Хозяйка, очень сведущая в светском языке, на котором молчание переводится скукою, употребляла все силы, чтобы расшевелить болтливость усталых гостей своих; но тщетны были бы все их усилия, если бы нечаянно не взглянула она в окно. К счастью, тогда комета шаталась по звездному небу и заставляла астрономов вычислять, журналистов объявлять, простолюдинов предсказывать, всех вообще толковать о себе. Но никто из всех господ не был ей столько обязан, как графиня Б., в это время: в одно мгновение, по милости графини, комета соскочила с горизонта прямо в гостиную, пробралась сквозь неимоверное количество шляп и чепчиков – и была встречена также неимоверным количеством разных толкований, и смешных и печальных. Одни в самом деле боялись, чтобы эта комета не напроказила, другие, смеясь, уверяли, что она предзнаменует какую-то свадьбу, такой-то развод и проч. и проч. „Шутите, – сказал один из гостей, который век свой проводил в свете, занимаясь астрономией (для оригинальности), – шутите, а я помню то время, когда один астроном объявил, что кометы могут очень близко подойти к Земле, даже наткнуться на нее, – тогда было совсем не до шуток…“
Так умел писать Одоевский.
«За картами нельзя думать ни о чем, кроме карт, – иронизировал он в романе „Русские ночи“ (1844), – и, главное, за картами все равны: и красавец, и урод, и ученый, и невежда, и гений, и нуль, и умный человек, и глупец; нет никакого различия: последний глупец может обыграть первого философа в мире, а маленький чиновник – большого вельможу. Представьте себе наслаждение какого-нибудь нуля, когда он может обыграть Ньютона или Лейбница и сказать им: „А вы, г. Ньютон, играть не умеете; вы, г. Лейбниц, не умеете карты в руки взять…“
Или: «Вот человек, написавший несколько томов о грибах. С юных лет обращал он внимание лишь на одни грибы: разбирал, рисовал, изучал грибы, размышлял о грибах – всю жизнь свою посвятил одним грибам. Царства рушились, губительные язвы рождались, проходили по земле, комета таинственным течением пересекала орбиту солнцев. Поэты и музыканты наполняли вселенную волшебными звуками – он, спокойный, во всем мире видел одни грибы и даже сошел в могилу с мыслию о своем предмете – счастливец…»
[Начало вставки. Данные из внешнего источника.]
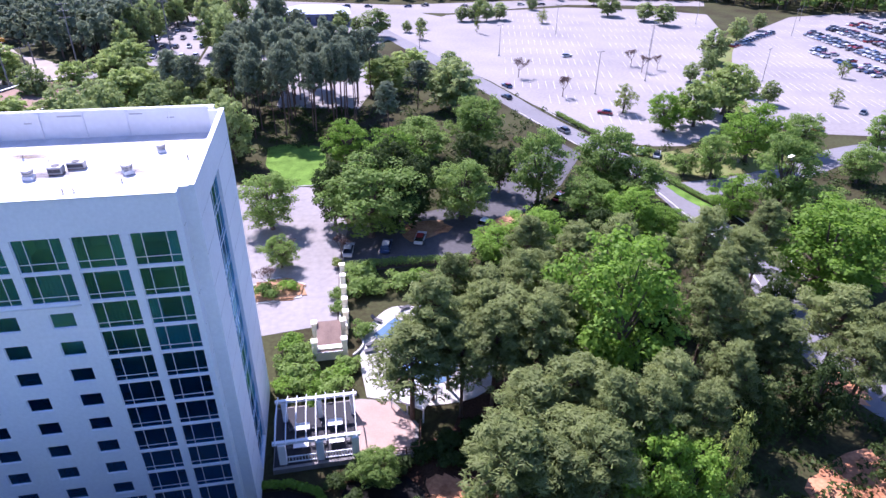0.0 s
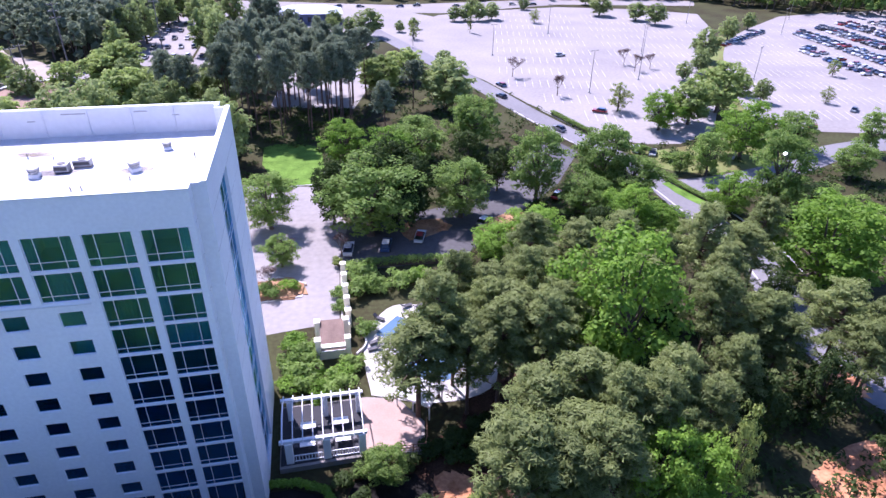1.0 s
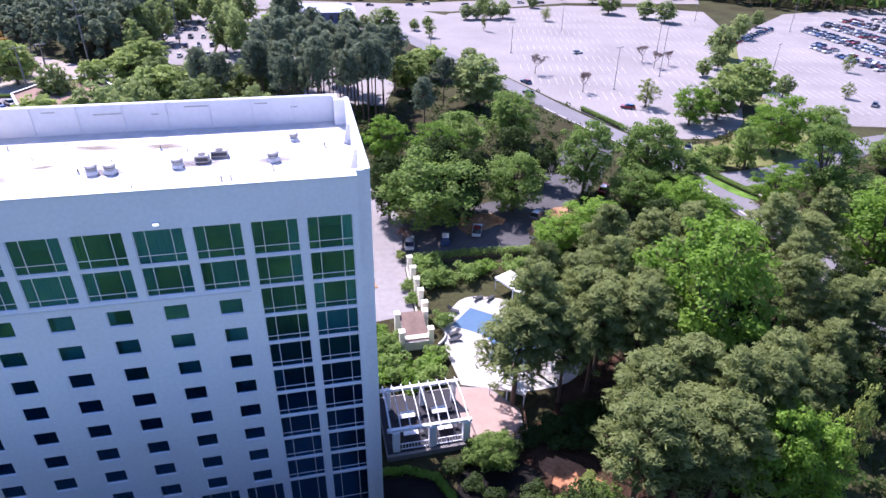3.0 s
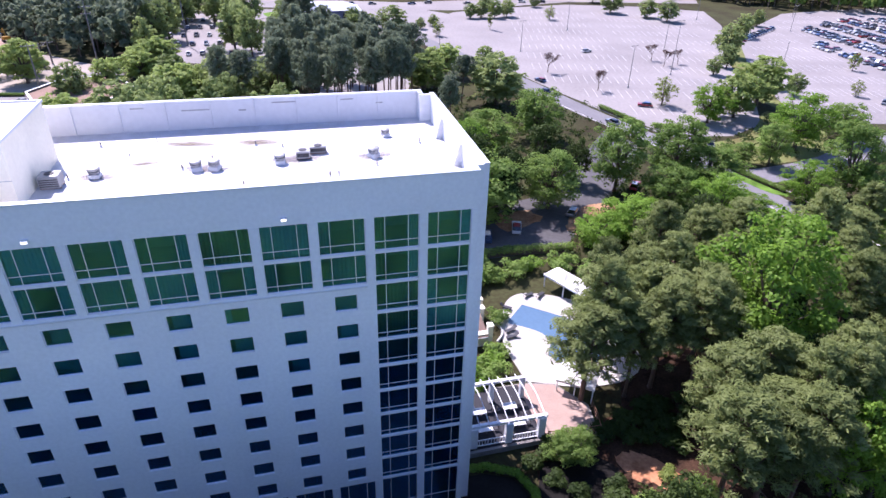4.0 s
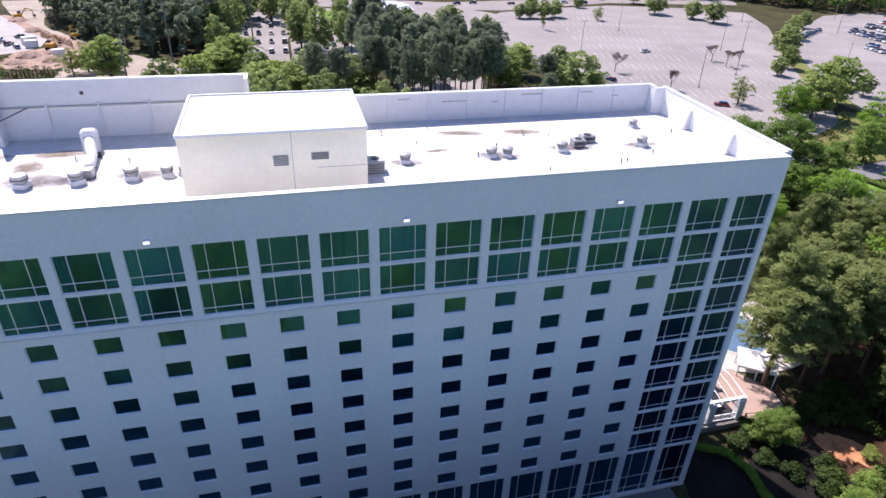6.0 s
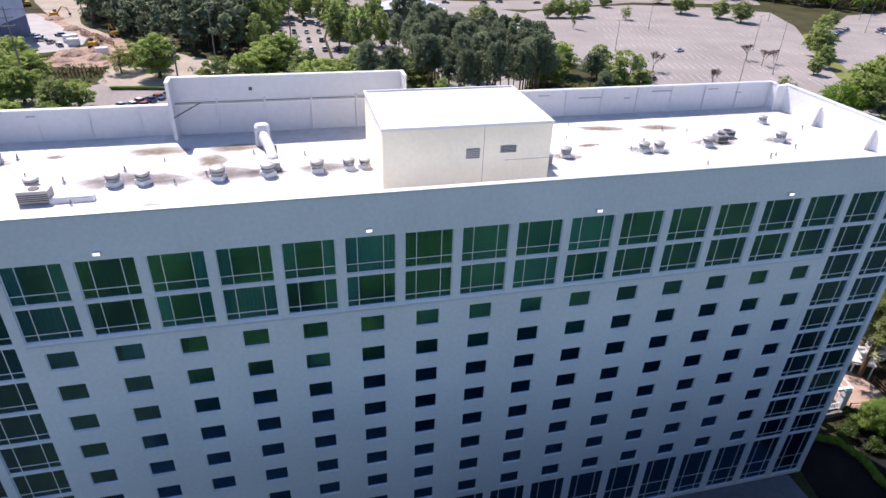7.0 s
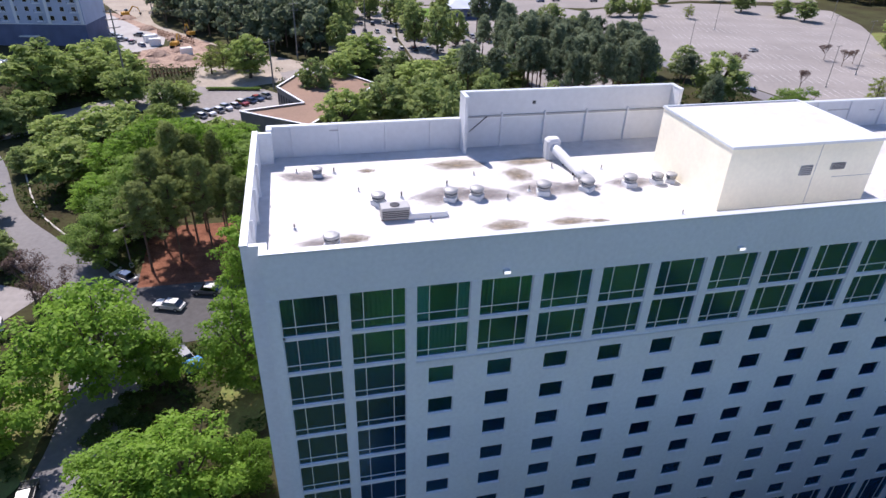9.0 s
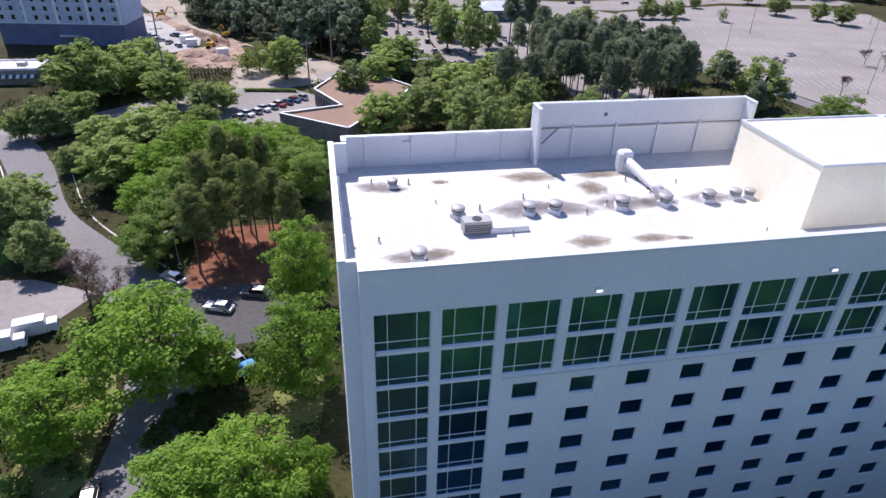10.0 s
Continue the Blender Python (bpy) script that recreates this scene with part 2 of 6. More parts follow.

Или рассказ о портном, к горю близких заболевшем холерой.
Врач, не зная, что предпринять, приказал дать несчастному больному кусочек ветчины и тот чудесным образом выздоровел. Естественно, рукой врача в медицинский журнал было занесено: «Лучшее средство против холеры – ветчина». Но сапожник, заболевший холерой, как ни прискорбно, при абсолютно том же лечении умер. Врач тут же уточнил запись: «Ветчина – превосходное средство против холеры у портных, но не у сапожников».
В. Ф. Одоевского постоянно привлекали необычные проекты.
В 1833 году он писал, например, А. С. Пушкину о задуманном Гоголем альманахе «Тройчатка», для которого сам Одоевский берется описать гостиную, а Гоголь хочет описать чердак, тогда почему бы ему, Пушкину, не описать… погреб?! Вот и получится «разрез дома в три этажа»!
«С тех пор, как Одоевский начал жить в Петербурге своим хозяйством, – вспоминал друживший с ним М. П. Погодин, – открылись у него вечера, однажды в неделю, где собирались его друзья и знакомые – литераторы, ученые, музыканты, чиновники. Это было оригинальное сборище людей разнородных, часто даже между собою неприязненных, но почему либо замечательных. Все они на нейтральной почве чувствовали себя совершенно свободными и относились друг к другу без всяких стеснений. Здесь сходились веселый Пушкин и отец Иакинф с китайскими, сузившимися глазками, толстый путешественник, тяжелый немец, – барон Шиллинг, воротившийся из Сибири, и живая, миловидная гр. Растопчина, Глинка и проф. химии Гесс, Лермонтов и неуклюжий, но многознающий археолог Сахаров.